Marjon Fredrix works with the UN Food and Agricultural Organisation (FAO). He has an equally stark message. He said that reports of damage, so far, from countries hit by the crop vary widely. In some cases, it is 1.2% to 10% but other countries have suggested a startling figure of 20 to 40%. He also explained that once the pest has arrived, it then becomes a constant threat and local farmers must forever take action to guard against it. This means the use of pesticides.

Across Thailand’s border China’s swine flu epidemic may have longer terms impact

Across Thailand’s northern border, the news of swine flu in China has largely been ignored by the media. It has already caused a huge cull of pigs and livestock. The fall armyworm pest is reported to have also reached 18 of 33 Chinese provinces and is already having an impact. China is the world’s second largest producer and consumer of corn. A manager who works with a company fighting the fall armyworm pest invasion pointed out this week that Chinese farmers have been impacted strongly because up to now, they have not relied on the use of pesticides to grow the versatile and robust corn crop. A government official in one of the provinces hit by the pest has confirmed extensive damage to corn and sugarcane crops.

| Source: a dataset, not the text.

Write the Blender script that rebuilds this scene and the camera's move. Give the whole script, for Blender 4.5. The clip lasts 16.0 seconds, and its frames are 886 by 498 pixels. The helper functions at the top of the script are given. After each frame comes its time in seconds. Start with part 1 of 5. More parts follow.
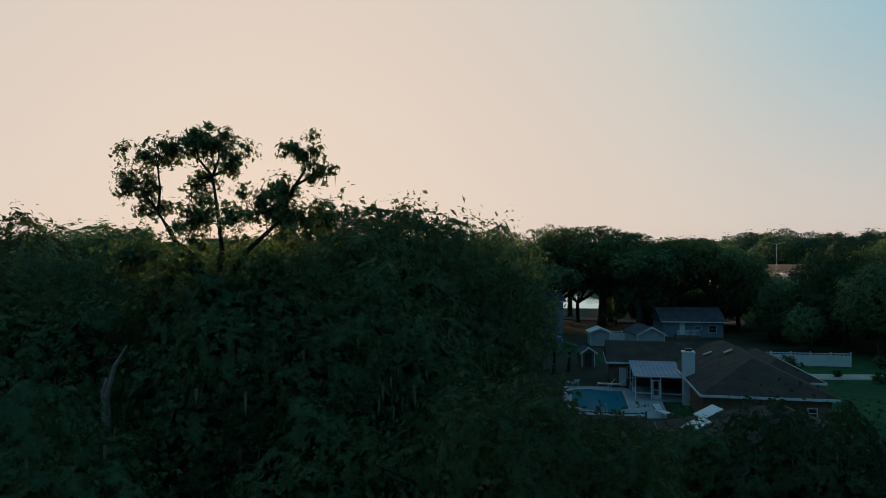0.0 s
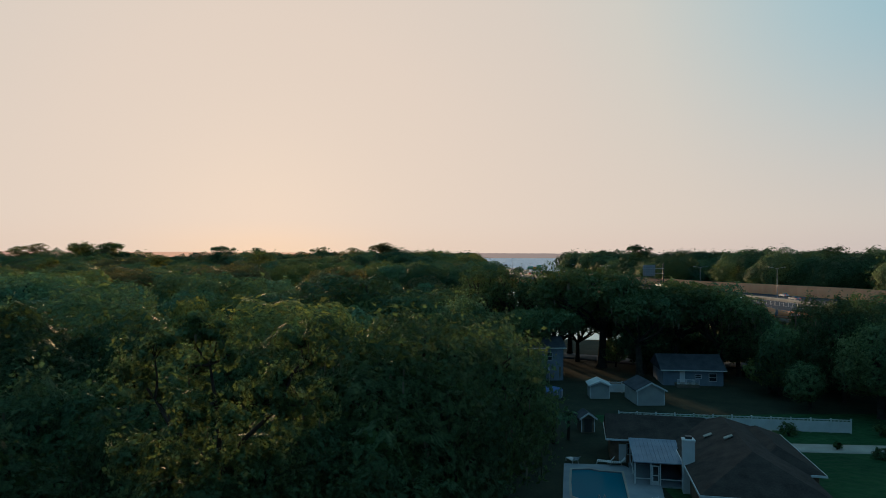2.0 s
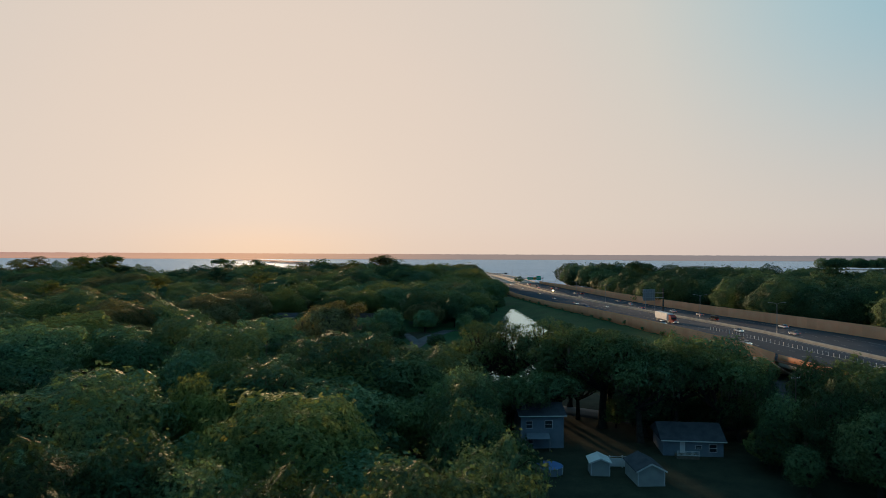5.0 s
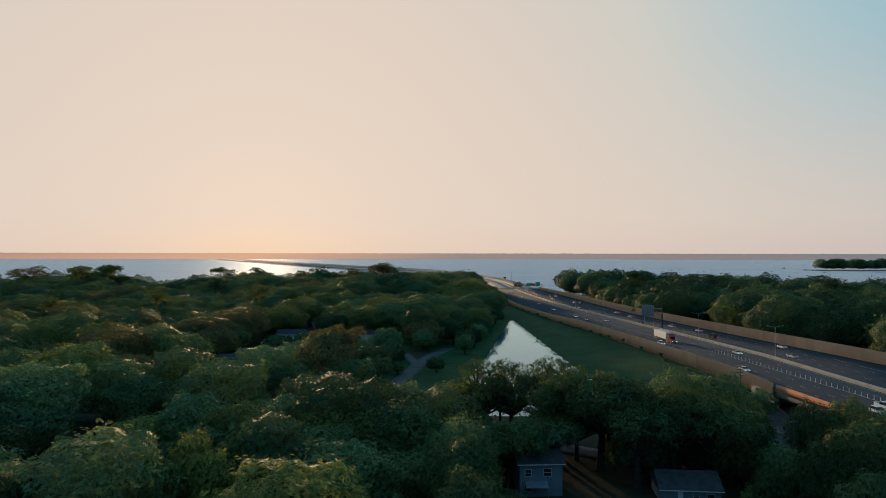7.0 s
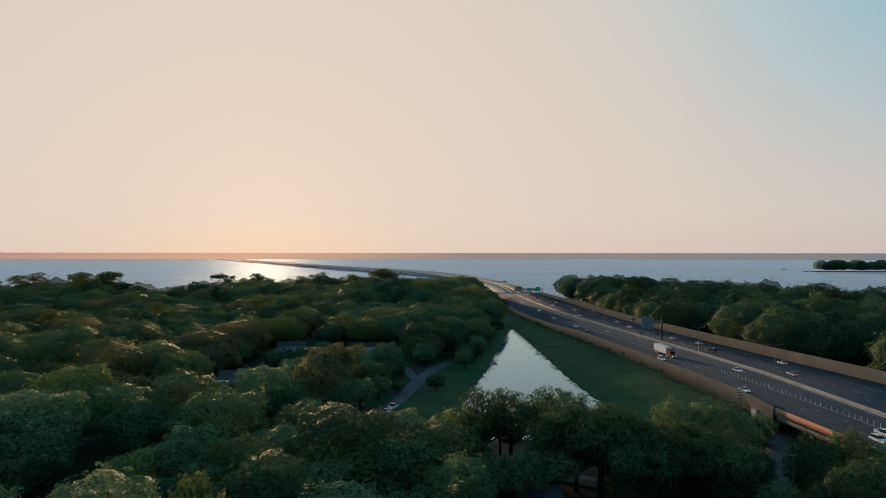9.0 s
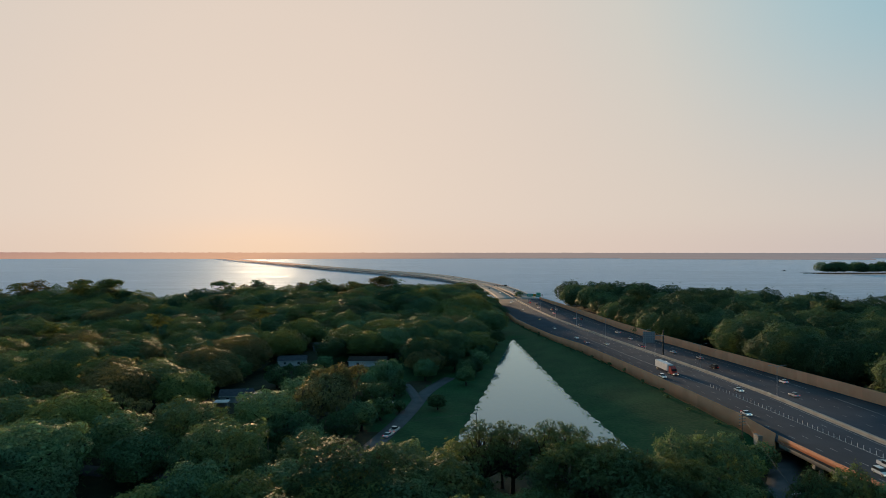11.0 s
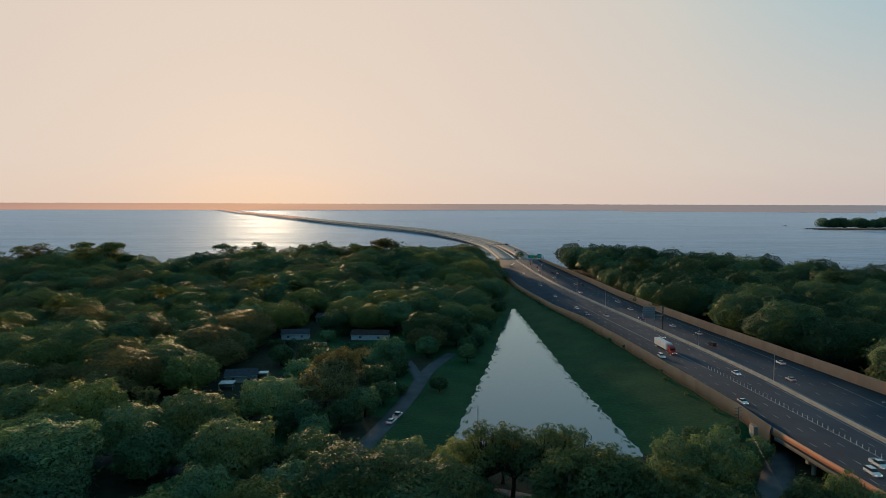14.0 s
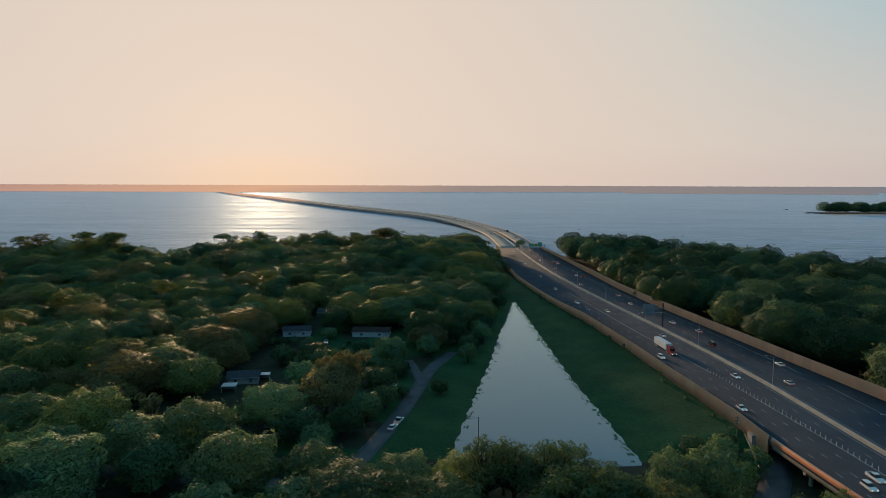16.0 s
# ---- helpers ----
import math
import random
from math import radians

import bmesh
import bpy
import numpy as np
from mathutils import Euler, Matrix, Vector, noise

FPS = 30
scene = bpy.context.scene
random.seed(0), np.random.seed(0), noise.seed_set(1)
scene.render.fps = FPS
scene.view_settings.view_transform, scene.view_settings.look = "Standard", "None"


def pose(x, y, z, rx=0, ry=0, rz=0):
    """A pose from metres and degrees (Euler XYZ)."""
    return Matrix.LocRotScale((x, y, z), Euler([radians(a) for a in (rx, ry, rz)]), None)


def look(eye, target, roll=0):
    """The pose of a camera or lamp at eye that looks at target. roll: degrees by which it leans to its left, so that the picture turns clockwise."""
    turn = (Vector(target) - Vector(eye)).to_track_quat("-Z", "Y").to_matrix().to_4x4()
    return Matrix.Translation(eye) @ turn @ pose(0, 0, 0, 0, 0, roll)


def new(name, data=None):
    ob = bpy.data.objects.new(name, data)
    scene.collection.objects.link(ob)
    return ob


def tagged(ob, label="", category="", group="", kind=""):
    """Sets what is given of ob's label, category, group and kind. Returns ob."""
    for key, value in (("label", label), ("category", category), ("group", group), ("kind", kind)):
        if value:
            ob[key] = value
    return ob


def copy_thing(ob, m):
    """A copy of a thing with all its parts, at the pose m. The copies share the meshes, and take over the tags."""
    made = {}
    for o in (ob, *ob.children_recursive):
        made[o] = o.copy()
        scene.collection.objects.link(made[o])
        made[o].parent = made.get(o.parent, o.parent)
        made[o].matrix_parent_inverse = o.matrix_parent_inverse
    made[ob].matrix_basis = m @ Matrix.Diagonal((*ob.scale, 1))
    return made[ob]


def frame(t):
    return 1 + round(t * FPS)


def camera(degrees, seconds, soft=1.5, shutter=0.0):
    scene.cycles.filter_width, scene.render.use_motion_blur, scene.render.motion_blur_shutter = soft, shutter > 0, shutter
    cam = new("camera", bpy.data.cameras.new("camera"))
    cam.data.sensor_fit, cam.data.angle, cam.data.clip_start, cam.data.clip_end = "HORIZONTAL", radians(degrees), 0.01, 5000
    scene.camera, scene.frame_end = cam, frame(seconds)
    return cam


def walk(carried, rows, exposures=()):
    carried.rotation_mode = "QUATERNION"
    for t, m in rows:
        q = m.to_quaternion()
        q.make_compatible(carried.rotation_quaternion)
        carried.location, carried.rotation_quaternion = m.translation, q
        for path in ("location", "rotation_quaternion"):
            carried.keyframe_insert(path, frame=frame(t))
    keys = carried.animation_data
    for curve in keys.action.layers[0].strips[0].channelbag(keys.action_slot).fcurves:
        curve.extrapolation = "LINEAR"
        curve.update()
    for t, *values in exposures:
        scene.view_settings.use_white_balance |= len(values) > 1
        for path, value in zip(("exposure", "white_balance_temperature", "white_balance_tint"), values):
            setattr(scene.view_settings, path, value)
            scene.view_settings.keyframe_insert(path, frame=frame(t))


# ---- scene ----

Failure to tackle fall armyworm pest may lead to higher food prices and an economic jolt

The concern is that the combination of a cull of pigs in China and a reduction in corn production may cancel each other out and that the problem may not be tackled. The fear is that farmers raising livestock in the future may have to pay more for imported feed. In the United States, the price for futures on crops on the Chicago Exchange such as corn jumped by as much as 20% this week due to late planting of the crop. The impact of higher food prices, particularly in Asia where the cost of living has been stable, could be an unexpected jolt that the world economy cannot afford right now as it is already tensioned by trade disputes and sharp declines in world trade over the last 12 months.

Action required to protect and even treat the pest in Thailand will be expensive and difficult

Experts are warning of the need to avoid complacency about the threat posed by this pest as it has now arrived in Asia’s warmer and more tropical climate. They also point out that the use of insecticide to ward of the threat and even just to contain it will involve a complex and expensive procedure allowing the insecticide penetration to the core of the crop stems.

Paul Voutier works with Grown Asia, a Singapore based organization backed by the World Bank. He warns that the job of protecting crops from the fall armyworm pest will be ‘costly and difficult’ and that an alternative to traditional pesticides may be required.